Saturday 18 June 2011

music



Music has the power to cause emotions to well uo within us.These feelings are gripping-often irresistible-and seem to emerge from nowhere. These feelings cover our moods,affect our perceptions and generate a behavioural pattern. The indisputable fact about music is its power to evoke emotions.Is there anyone,for whom music is completely emotion-neutral? Music has the ability to inevitably tap the still,mysterious deep well of our emotions.                                                                                                                                                             Music is known to endow the listener with aesthetic or intellectual pleasure. It can be complex, subtle, overt-and these features may reside in one of the different aspects of the music e.g.rhythm,melody. Some of the greatness of music,however, lies in its holistic nature-that all the elements from a unique wholeness which may not b understood by studying the parts seperately. However complex, music is readily appreciated by the mind without the need for formal knowledge.                                                                                      The lay listener may not be able to hear which instruments are playing, or which pitches are used.

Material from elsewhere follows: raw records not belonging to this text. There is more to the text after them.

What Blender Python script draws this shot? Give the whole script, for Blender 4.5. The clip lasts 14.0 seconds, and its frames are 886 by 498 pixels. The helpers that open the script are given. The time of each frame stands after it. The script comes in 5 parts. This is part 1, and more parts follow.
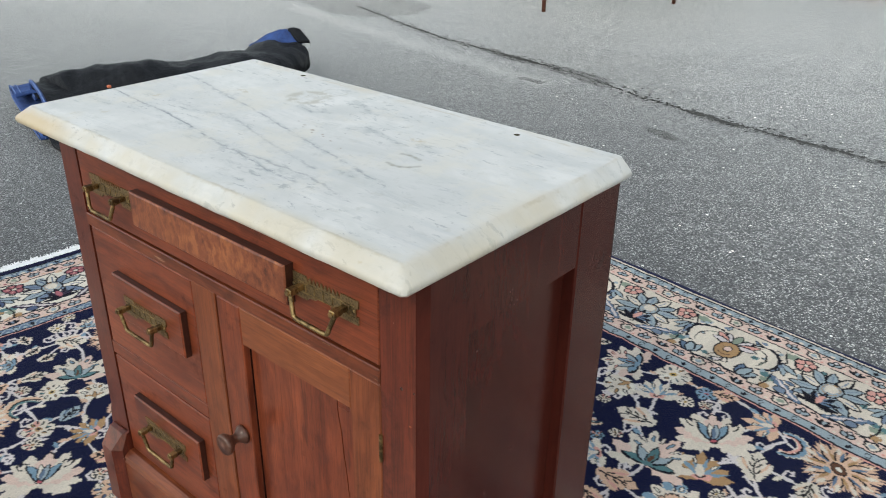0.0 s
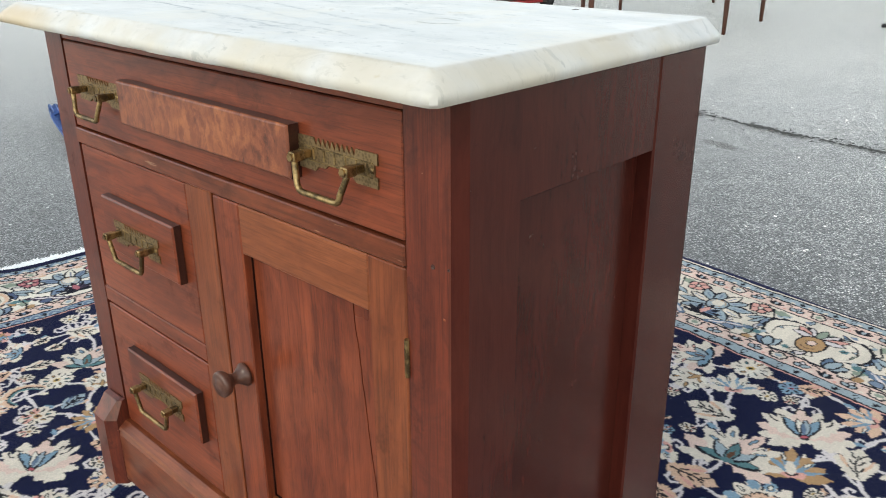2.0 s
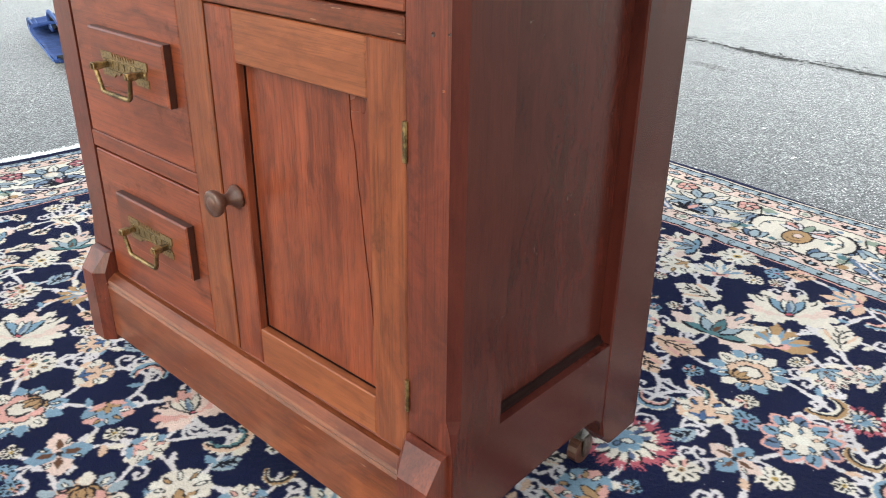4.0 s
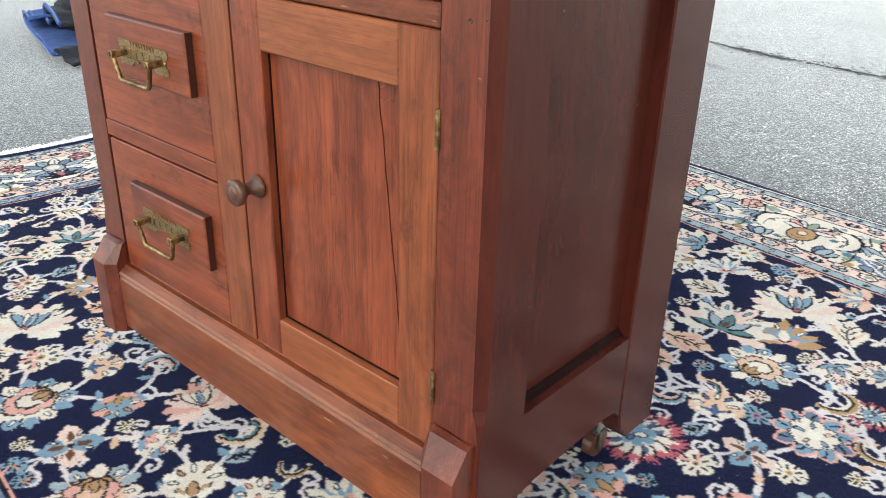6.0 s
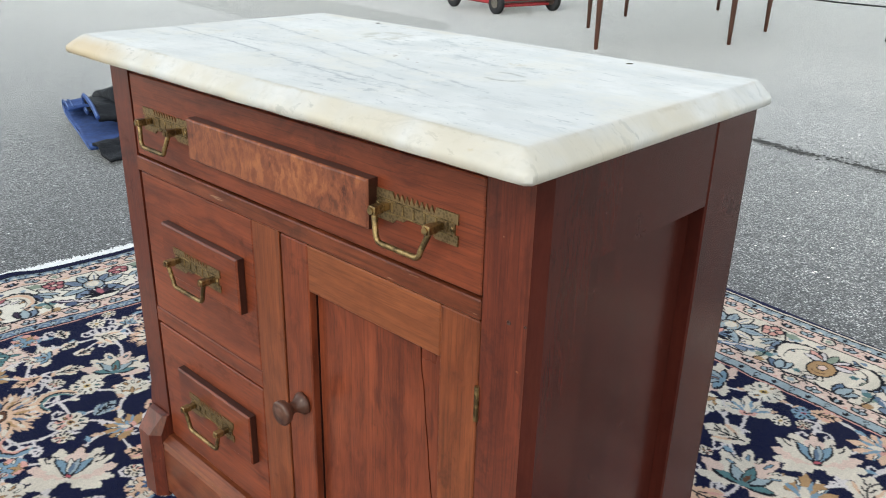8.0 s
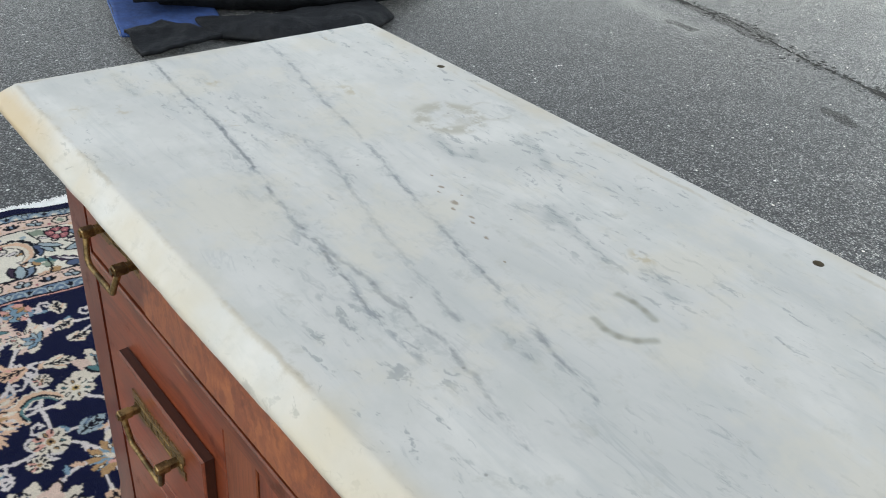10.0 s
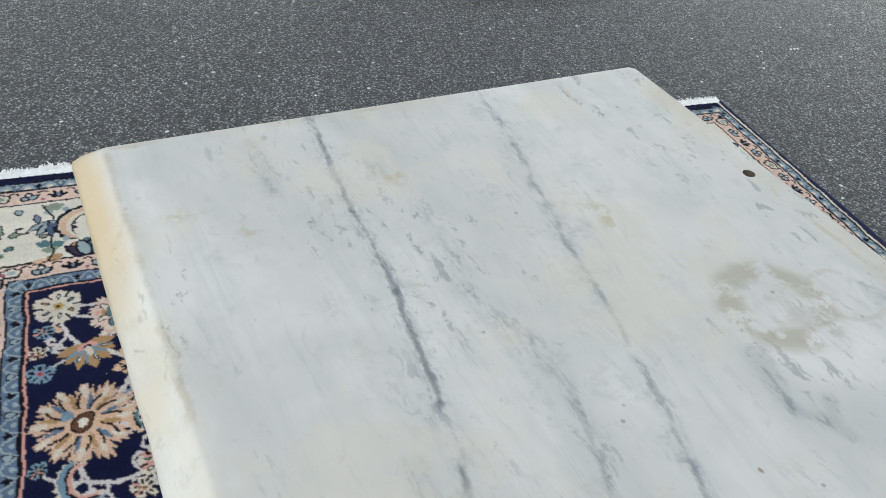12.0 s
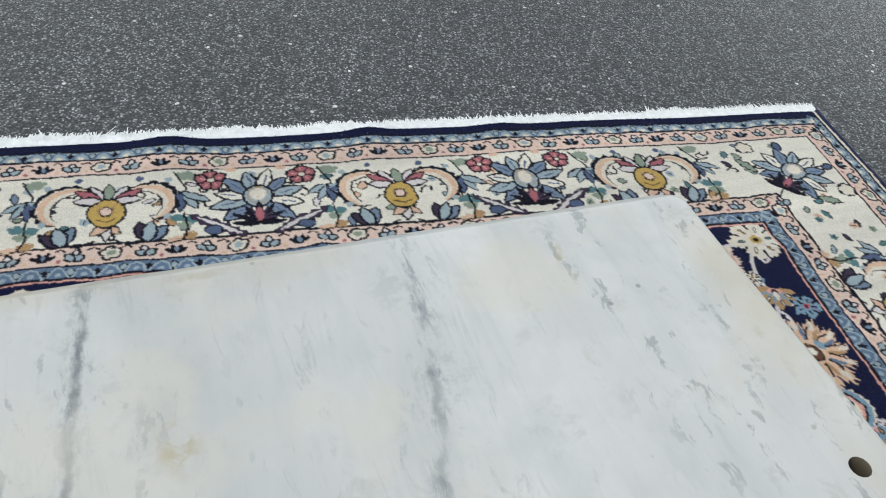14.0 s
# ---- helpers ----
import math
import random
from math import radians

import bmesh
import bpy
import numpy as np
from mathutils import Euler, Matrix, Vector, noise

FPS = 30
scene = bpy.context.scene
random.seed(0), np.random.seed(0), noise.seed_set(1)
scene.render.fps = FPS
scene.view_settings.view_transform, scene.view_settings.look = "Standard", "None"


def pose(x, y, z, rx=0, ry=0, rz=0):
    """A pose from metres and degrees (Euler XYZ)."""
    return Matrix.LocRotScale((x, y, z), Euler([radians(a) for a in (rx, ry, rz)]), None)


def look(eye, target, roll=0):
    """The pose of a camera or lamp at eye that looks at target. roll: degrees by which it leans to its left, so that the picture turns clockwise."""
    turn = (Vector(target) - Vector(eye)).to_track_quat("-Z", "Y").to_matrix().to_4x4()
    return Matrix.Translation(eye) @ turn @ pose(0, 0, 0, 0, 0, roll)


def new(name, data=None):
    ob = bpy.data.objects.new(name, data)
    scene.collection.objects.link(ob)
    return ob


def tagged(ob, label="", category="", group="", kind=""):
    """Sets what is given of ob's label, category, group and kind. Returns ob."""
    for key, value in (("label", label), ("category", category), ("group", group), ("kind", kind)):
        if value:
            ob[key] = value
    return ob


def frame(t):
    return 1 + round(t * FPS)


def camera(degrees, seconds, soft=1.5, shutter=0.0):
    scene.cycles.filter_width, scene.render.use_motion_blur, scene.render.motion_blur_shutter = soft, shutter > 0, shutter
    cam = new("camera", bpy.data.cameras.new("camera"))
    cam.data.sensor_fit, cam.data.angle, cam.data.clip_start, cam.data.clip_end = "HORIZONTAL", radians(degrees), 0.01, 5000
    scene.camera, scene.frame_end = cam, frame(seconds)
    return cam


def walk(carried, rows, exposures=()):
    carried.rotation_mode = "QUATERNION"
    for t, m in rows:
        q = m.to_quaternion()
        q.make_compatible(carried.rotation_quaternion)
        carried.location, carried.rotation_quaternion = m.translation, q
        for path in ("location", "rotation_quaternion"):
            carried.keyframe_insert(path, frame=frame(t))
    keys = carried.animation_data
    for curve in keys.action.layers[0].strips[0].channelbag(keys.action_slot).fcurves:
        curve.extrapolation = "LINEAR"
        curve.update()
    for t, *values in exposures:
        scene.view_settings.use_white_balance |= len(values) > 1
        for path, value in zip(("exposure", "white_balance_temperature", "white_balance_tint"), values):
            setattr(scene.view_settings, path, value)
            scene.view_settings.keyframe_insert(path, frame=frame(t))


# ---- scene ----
cam = camera(56.8, 14.0, soft=1.0)
PATH = [
    (0, (0.787, -0.494, 1.121), (-0.371, 0.876, 0.236), 1.0),
    (0.5, (0.747, -0.437, 0.99), (-0.47, 0.924, 0.175), 0.8),
    (1, (0.748, -0.414, 0.953), (-0.504, 0.941, 0.18), 0.3),
    (1.5, (0.726, -0.419, 0.913), (-0.546, 0.929, 0.161), -0.1),
    (2, (0.726, -0.417, 0.879), (-0.552, 0.925, 0.126), -0.4),
    (2.5, (0.727, -0.429, 0.848), (-0.549, 0.905, 0.079), -0.5),
    (3, (0.735, -0.44, 0.812), (-0.529, 0.889, 0.013), -0.3),
    (3.5, (0.749, -0.446, 0.772), (-0.492, 0.883, -0.062), 0.2),
    (3.7, (0.751, -0.452, 0.76), (-0.48, 0.879, -0.087), 0.4),
    (5.8, (0.734, -0.487, 0.723), (-0.455, 0.863, -0.151), 1.4),
    (6, (0.726, -0.485, 0.737), (-0.473, 0.867, -0.122), 1.4),
    (6.5, (0.714, -0.483, 0.777), (-0.514, 0.868, -0.04), 1.3),
    (7, (0.704, -0.481, 0.818), (-0.546, 0.871, 0.039), 1.2),
    (7.5, (0.699, -0.487, 0.861), (-0.563, 0.869, 0.108), 1.1),
    (8, (0.688, -0.478, 0.941), (-0.573, 0.872, 0.175), 1.4),
    (8.2, (0.675, -0.475, 0.987), (-0.585, 0.868, 0.205), 1.6),
    (10.3, (0.324, -0.161, 1.092), (-0.89, 0.955, -0.04), 6.6),
    (10.5, (0.291, -0.146, 1.093), (-0.931, 0.939, -0.06), 7.0),
    (11, (0.197, -0.106, 1.074), (-1.055, 0.892, -0.125), 7.7),
    (11.5, (0.124, -0.056, 1.063), (-1.17, 0.842, -0.17), 8.0),
    (12, (0.063, -0.051, 1.062), (-1.255, 0.764, -0.202), 7.9),
    (12.5, (-0.031, -0.06, 1.033), (-1.36, 0.7, -0.253), 7.7),
    (13, (-0.127, -0.025, 1.027), (-1.457, 0.702, -0.278), 8.0),
    (13.5, (-0.154, 0.051, 1.018), (-1.471, 0.748, -0.316), 8.8),
    (14, (-0.142, 0.134, 1.02), (-1.444, 0.779, -0.354), 9.5),
]
EXPOSURES = [(0.0, 0.86, 6500, 5), (1.0, 0.90, 6500, 5), (2.0, 1.10, 6500, 5), (3.0, 1.52, 6500, 5), (6.5, 1.56, 6500, 5), (7.0, 1.58, 6500, 5), (7.5, 1.36, 6500, 5), (8.0, 1.04, 6500, 5), (8.6, 0.94, 6500, 5), (10.3, 0.74, 6500, 5), (13.0, 0.78, 6500, 5), (14.0, 0.86, 6500, 5)]
walk(cam, [(t, look(eye, target, roll)) for t, eye, target, roll in PATH], EXPOSURES)

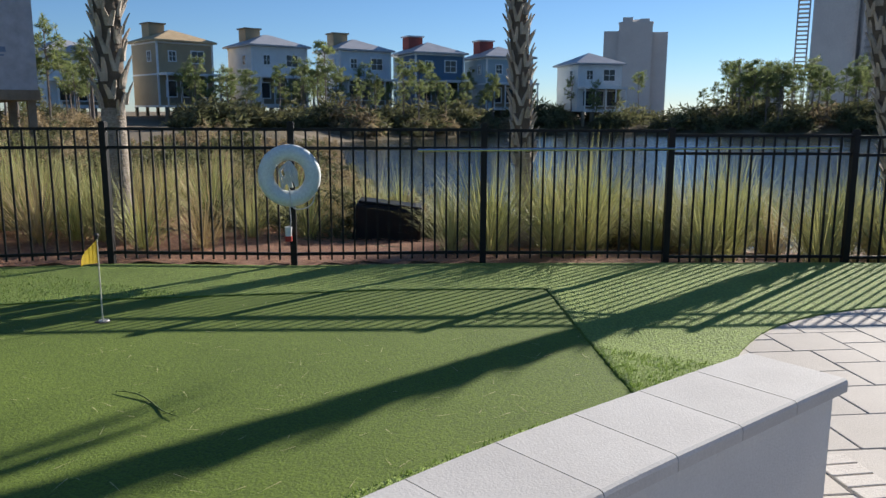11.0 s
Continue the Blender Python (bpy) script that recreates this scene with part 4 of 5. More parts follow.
def palm_tree(x, y, height, spread, boots, seed, lean=(0, 0), tied=False, girth=0.135, dead=0, z0=None):
    rnd = random.Random(seed)
    z0 = ground_z(x, y) if z0 is None else z0
    th = empty("palm_tree", Matrix.Translation((x, y, z0 - 0.03)))
    axis = []
    for k in range(15):
        t = k / 14
        axis.append((lean[0] * t ** 1.4, lean[1] * t ** 1.4, t * height))
    bm = bmesh.new()
    tube(bm, axis, [girth * (1.35 - 2.2 * t if t < 0.12 else 1.08 - 0.12 * t) * rnd.uniform(0.97, 1.03) for t in (k / 14 for k in range(15))], 14)
    part("trunk", bm, M["palm_trunk"], th, smooth=True)
    # dark fibre and crossed bases of cut fronds
    bm = bmesh.new()
    ring_ = [boots[0] + (0.98 - boots[0]) * k / 10 for k in range(11)]
    tube(bm, [(lean[0] * t ** 1.4, lean[1] * t ** 1.4, t * height) for t in ring_], [girth * (1.02 if k == 0 else 1.13) for k in range(11)], 14)
    part("fibre_wrap", bm, M["fibre"], th, "dark brown fibre between the frond bases", smooth=True)
    v, f = [], []
    z, a = boots[0] * height, rnd.uniform(0, 6)
    while z < boots[1] * height:
        t = z / height
        c = Vector((lean[0] * t ** 1.4, lean[1] * t ** 1.4, z))
        for s in (-1, 1):
            out = Vector((math.cos(a), math.sin(a), 0))
            tan = Vector((-out.y, out.x, 0))
            r = girth * 1.16
            gs = girth / 0.14
            l, w, flare = rnd.uniform(0.16, 0.30) * min(gs, 1.1), rnd.uniform(0.024, 0.040) * min(gs, 1.2), rnd.uniform(0.05, 0.13) * gs
            swing = tan * s * rnd.uniform(0.03, 0.12) * gs
            o = len(v)
            for u_, wide, thick_ in ((0.0, 1.25, 0.030), (0.45, 1.0, 0.026), (0.8, 0.75, 0.02), (1.0, 0.45, 0.012)):
                c_ = c + out * (r * 0.90 + flare * u_ ** 1.7) + Vector((0, 0, l * u_)) + swing * u_
                v += [tuple(q) for q in (c_ - tan * w * wide, c_ + tan * w * wide, c_ + tan * w * wide * 0.7 + out * thick_, c_ - tan * w * wide * 0.7 + out * thick_)]
            for h_ in (0, 4, 8):
                f += [(o + h_ + i, o + h_ + (i + 1) % 4, o + h_ + 4 + (i + 1) % 4, o + h_ + 4 + i) for i in range(4)]
            f.append((o + 12, o + 13, o + 14, o + 15))
        a += 2.4
        z += 0.034 * min(gs, 1.0) * (1 + 0.4 * rnd.random())
    if v:
        tagged(put("booted_bark", v, f, M["boot"], th, "criss-crossed cut frond bases"), kind="stuff")
    # crown of fan leaves
    top = Vector(axis[-1])
    v, f, dv, df = [], [], [], []
    nf = 34 if not tied else 26
    for k in range(nf + dead):
        az = k * 2.399 + rnd.uniform(-0.2, 0.2)
        t = (k + 0.5) / nf
        el = (1.4 - 1.65 * t) if not tied else (-0.3 - 0.6 * rnd.random() if tied == 2 and k % 12 == 1 else 1.54 - (0.32 if tied == 1 else 0.12) * t + rnd.uniform(-0.12, 0.1) if k % 7 or tied == 2 else rnd.uniform(0.2, 0.9))
        isdead = k >= nf
        if tied == 2 and el < 0:
            az = -1.6 + rnd.uniform(-0.7, 0.5)
        if isdead:
            el = -0.7
        d = Vector((math.cos(az) * math.cos(el), math.sin(az) * math.cos(el), math.sin(el)))
        vv, ff = (dv, df) if isdead else (v, f)
        pl = spread * rnd.uniform(0.42, 0.56) * (1.0 if not tied else 0.45 if tied == 1 else 0.7 if el > 0.6 else 0.35)
        side = d.cross(Vector((0, 0, 1))).normalized()
        # stalk
        strap(vv, ff, top, d, pl, 0.035 * (1.0 if spread < 2 else 1.2), 0.25, 3)
        end = top + d * pl + Vector((0, 0, -0.06 * pl))
        up = side.cross(d).normalized()
        nl = 22 if not tied else 10
        for q in range(nl):
            g = (q / (nl - 1) - 0.5) * (3.9 if not tied else 0.5 if tied == 1 else 0.4 if el > 0.6 else 1.0)
            ld = d * math.cos(g) + side * math.sin(g) + up * (0.22 * abs(math.sin(g)) - 0.05)
            ll = spread * rnd.uniform(0.42, 0.58) * (1.0 if tied != 1 else rnd.uniform(1.0, 1.75) if el > 0.9 else 0.8) * (1.6 if tied == 2 and el < 0 else 1.0) * (1 - 0.28 * abs(g) / 1.8)
            strap(vv, ff, end, ld, ll, (0.05 if tied else 0.078) * spread ** 0.5, rnd.uniform(0.35, 1.0) * (1.2 if not tied else 0.55 if el > 0.6 else 2.2), 3)
    put("crown", v, f, M["frond"], th)
    if dv:
        put("dry_skirt", dv, df, M["deadfrond"], th, "hanging dry brown fronds")
    return tagged(th, "cabbage palm with " + ("upright fronds" if tied else "round fan crown") + (" and rough booted trunk" if boots[1] - boots[0] > 0.5 else " and smooth lower trunk"), "palm tree", "palms round the pool and green")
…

Yet, he or she may have no problem appreciating the music as a whole. An experienced listener, on the other hand, may be able to transcribe every note, but might still be at a loss to understand why the music is so pleasing to listen to even for the time! Music is created from the heart and moulded by emotion. As musicians, we are inherently creative-so people say-and we have the ability to derive intense pleasure from a particular piece of music which we listen to or produce.                                                                                   Here, I am referring to an aesthetic experience, which everybody must have felt. Tears of joy, a tug at the heart, goose pimples.... True art always comes as an irresistible inner urge. We here a song of Thyagaraja and are enthralled just as we gaze at a majestic temple or an ancient sculpture with wonder. All such works of art are the result of an inner urge. That is why it is something inherently beautiful.